Tuesday, May 19, 2015

Russian B-39 submarine lists to port at museum in San Diego

It originally spied on American Navy ships during the cold war, but a soviet-era B-39 submarine has made its home at San Diego's Maritime Museum for the last 11-years. Early Monday morning, a museum staffer noticed the sub was listing, about 12-degrees to starboard.
By the time the sun had come up, pumps were running at full blast, evacuating water from a couple of the sub's starboard ballast tanks. Navy diver Tim Alderson was called into find out where the water was entering the old sub, not an easy task. "Right now, we're feeling around trying to find little currents where the water is getting pulled into the hole," Alderson said.
Eventually they found which hole the water had flowed into. These holes are connected to pipes that initially were used to pump water in and out of the ballast tanks. Maritime Museum President Ray Ashley showed us the holes, which are just above the water line. "It doesn't take many degrees before those things are underwater and then the tank will fill to whatever the water level is," Ashley said.

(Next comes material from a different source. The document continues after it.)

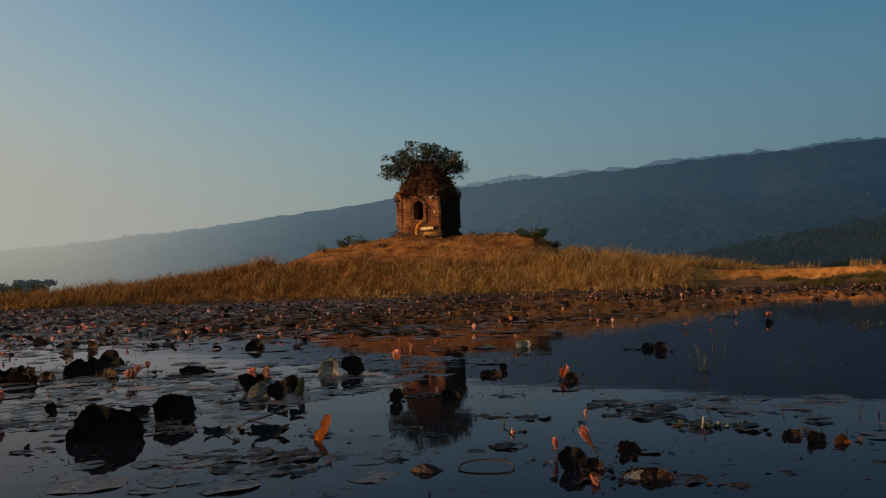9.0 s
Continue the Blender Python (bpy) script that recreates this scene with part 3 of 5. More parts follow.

But how did the water get in there in the first place? What happened that caused the sub's starboard tanks to fill to the point where it listed? At this point, it's speculation. "We're surmising that a wake of some kind came along sometime early in the morning," Ashley said. He can't say for sure, but a Disney cruise ship docked not far from the sub's right side could have produced such a wake. Now, museum engineers are considering what to do so this doesn't happen again. "So, we're either going to blank off those holes or probably what we'll do is we'll just fill those particular tanks with foam so the water has no place to go to," Ashley said.
The sub is now closed to the public. It should re-open within the next few days. "We really have to do an internal investigation in terms of what we think the problem is you know and so we're all convening tomorrow at 10 to discuss it," Ashley said.
During the heighth of the cold war, six B-39 subs like the one in San Diego were tasked with breaking the American blockade of Cuba. All of the subs carried nuclear warheads. Five of them were discovered, ordered to surface at which point they left the area. But through declassified records, we now know the sixth one had an American aircraft carrier in its sights. The sub's captain and executive officer wanted to fire a nuclear warhead at the carrier, but the third person who had to agree to that, didn't. "He refused to do it under enormous pressure and that one guy perhaps stopped World War 3 from happening," Ashley said.
The B-39 was not damaged and it was never in any danger of sinking. It will stay here for the forseeable future, educating visitors what the cold war was like from the Soviet point of view. But eventually, when the cost of maintaining it becomes prohibitive, the museum will scuttle it off the coast, transforming it into a diving attraction, opening a new chapter for a vessel with a storied history.